Paul Geddes, Coquitlam, British Colombia, responds: January 5, 1999

It was good to see Mr. Solomon enter the current Microsoft debate about the definition of a monopoly. Many confuse the concept of monopoly with large size and try to use government power to break up large companies to make markets “more ive.” What a paradox! If a company serves its customers well and starts to grow, the government will punish it and force customers to buy inferior products from inferior competitors, all in the name of protecting competition. This sounds too much like those unfun, uncompetitive games public school teachers fob off on students, than a prescription for running a prosperous economy.

Microsoft is a powerful, successful company, but I have great difficulty calling it a “monopoly” since I can’t find evidence of government laws which favor it over competing companies. On the other hand, both Yellow Cabs of Vancouver or Farmer Joe’s chicken farm down the road may be small and not spectacularly profitable, but both should be labeled monopolies because government licences and privileges prevent newcomers with new ideas from competing with these companies. As a result, the owners of these smallish companies are earning monopoly rents and causing waste in our economy.

I don’t see the purpose of Mr. Solomon’s attempt to distinguish between private monopolies (the example he uses is Consumers’ Gas) and public monopolies (Ontario Hydro). The more important distinction to make is about the source of the monopoly. Did the private Consumers’ Gas become large by serving customers well, or did it become large by manipulating politicians and laws to give it privileged access to customers? If the former, leave it alone. If the later, attack the privileges.

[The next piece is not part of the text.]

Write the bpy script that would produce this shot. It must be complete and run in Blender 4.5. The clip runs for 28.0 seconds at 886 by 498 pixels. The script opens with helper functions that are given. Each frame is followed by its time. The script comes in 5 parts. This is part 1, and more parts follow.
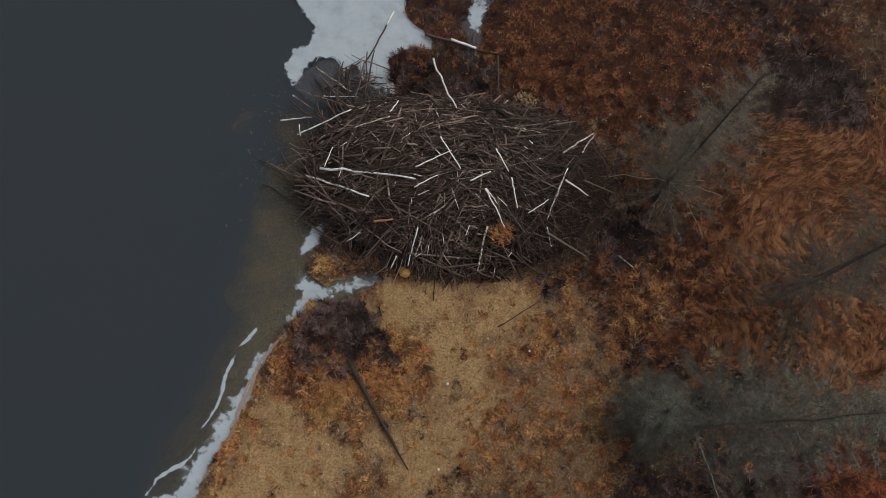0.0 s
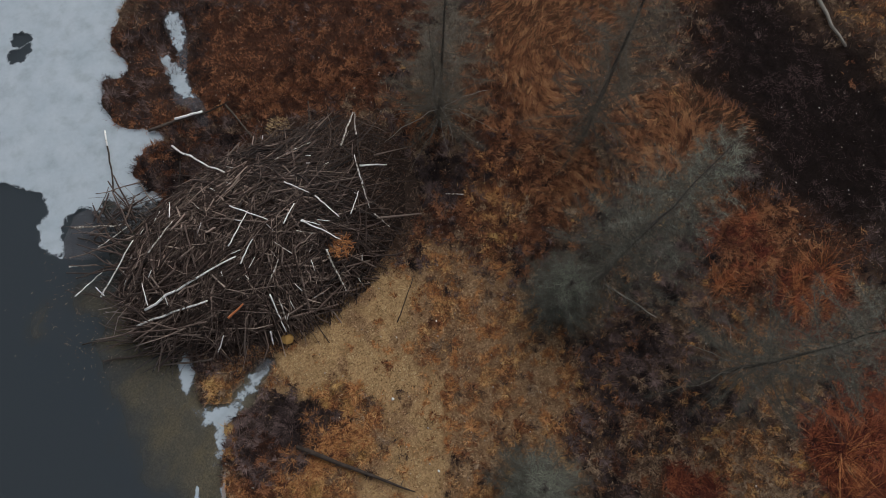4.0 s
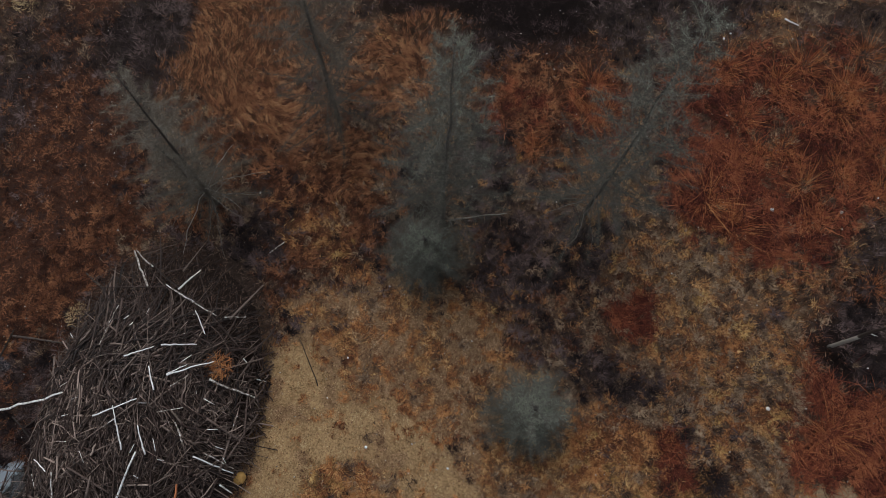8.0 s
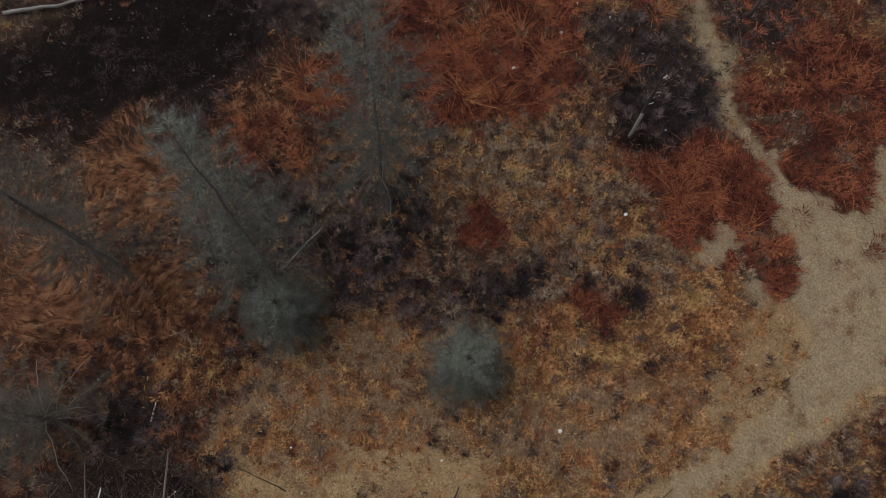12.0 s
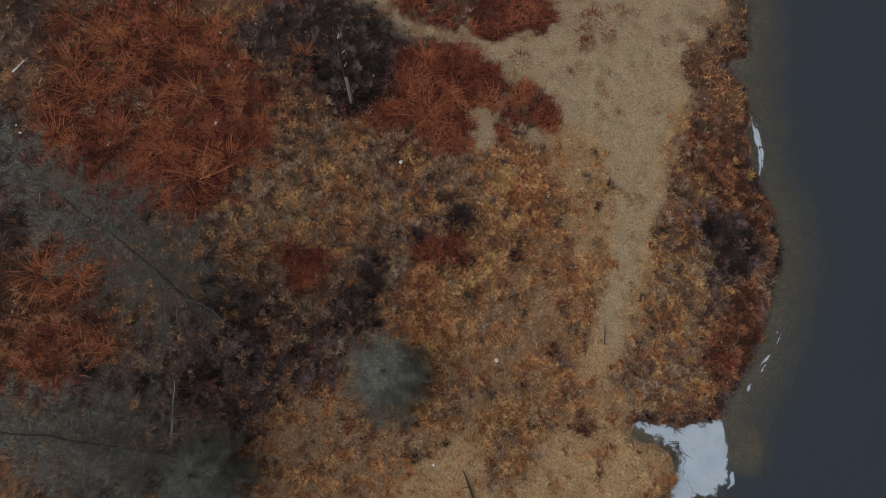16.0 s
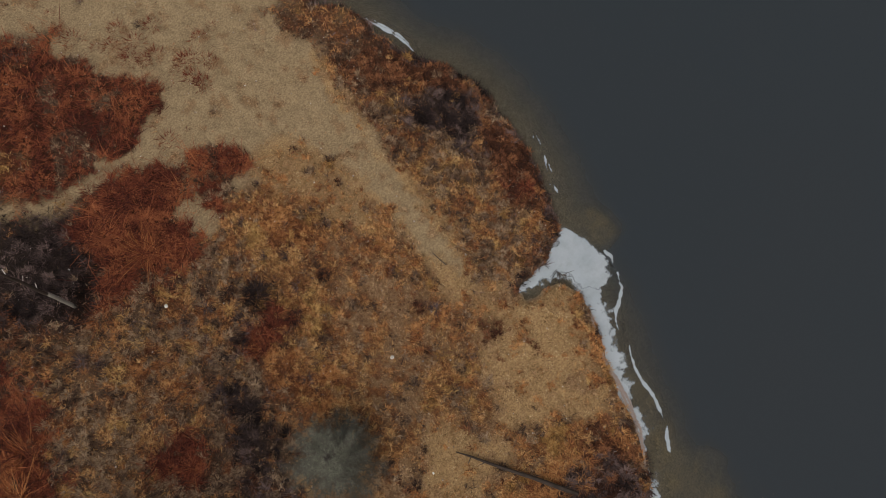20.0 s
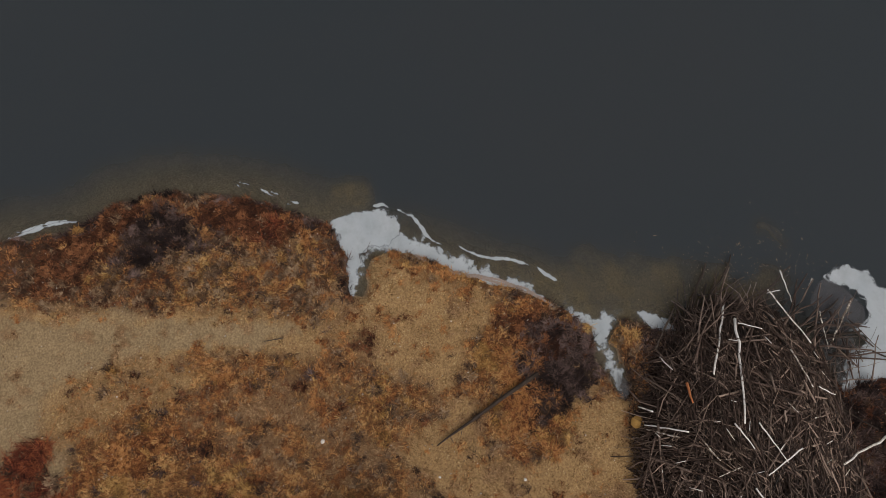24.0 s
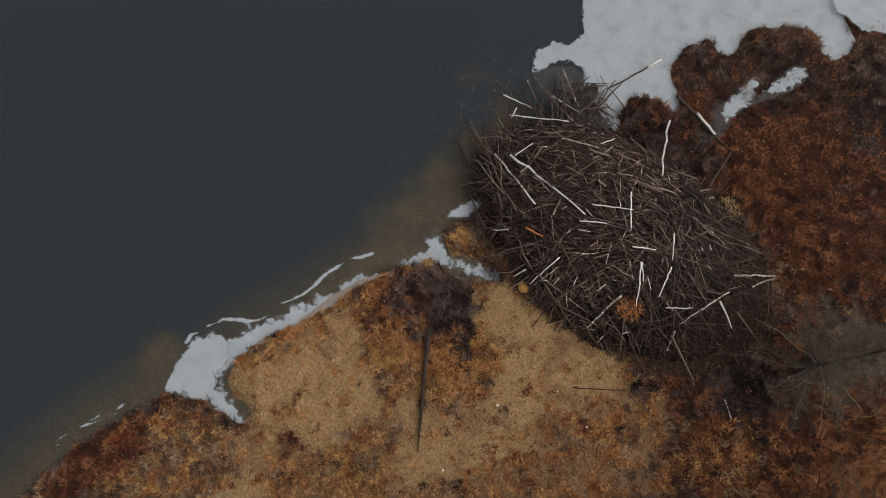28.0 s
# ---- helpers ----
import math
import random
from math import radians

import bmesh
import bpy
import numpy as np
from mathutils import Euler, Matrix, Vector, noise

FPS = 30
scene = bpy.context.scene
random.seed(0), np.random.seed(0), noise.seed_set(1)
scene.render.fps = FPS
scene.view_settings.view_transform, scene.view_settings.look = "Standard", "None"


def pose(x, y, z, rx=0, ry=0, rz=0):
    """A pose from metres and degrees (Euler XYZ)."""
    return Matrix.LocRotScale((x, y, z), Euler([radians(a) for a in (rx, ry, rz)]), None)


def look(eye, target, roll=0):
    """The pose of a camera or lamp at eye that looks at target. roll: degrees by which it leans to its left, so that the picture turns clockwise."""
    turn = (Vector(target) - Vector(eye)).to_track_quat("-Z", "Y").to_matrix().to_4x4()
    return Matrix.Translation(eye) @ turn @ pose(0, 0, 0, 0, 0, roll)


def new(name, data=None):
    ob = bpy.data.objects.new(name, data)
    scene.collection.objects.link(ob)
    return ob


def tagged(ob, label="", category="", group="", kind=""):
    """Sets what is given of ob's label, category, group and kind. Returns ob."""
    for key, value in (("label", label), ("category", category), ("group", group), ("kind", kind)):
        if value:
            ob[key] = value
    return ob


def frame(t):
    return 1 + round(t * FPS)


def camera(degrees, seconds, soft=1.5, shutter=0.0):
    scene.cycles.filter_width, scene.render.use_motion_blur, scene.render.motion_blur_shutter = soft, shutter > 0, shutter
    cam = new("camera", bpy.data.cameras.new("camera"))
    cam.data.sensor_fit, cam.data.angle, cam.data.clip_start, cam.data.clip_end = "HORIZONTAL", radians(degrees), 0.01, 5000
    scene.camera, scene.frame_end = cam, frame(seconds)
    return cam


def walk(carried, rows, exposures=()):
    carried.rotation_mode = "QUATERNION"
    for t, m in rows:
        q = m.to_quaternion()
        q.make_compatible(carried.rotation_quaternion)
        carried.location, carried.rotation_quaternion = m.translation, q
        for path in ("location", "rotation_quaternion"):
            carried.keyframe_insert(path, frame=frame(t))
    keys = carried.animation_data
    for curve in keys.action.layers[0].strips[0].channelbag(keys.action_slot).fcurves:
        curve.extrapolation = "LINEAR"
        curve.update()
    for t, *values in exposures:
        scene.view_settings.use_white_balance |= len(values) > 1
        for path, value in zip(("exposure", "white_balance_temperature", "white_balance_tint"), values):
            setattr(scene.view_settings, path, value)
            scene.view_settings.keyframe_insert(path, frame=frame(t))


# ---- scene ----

If political entrepreneurs (like Energy Probe) want to help us, rather than agitating about the size of companies, one would hope they would spend their time attacking government privileges directly (zoning laws, labor laws, marketing boards, government mandated professional licencing bodies, and so on). These privileges are harming us by protecting inefficient, bloated companies from entrepreneurs with new ideas.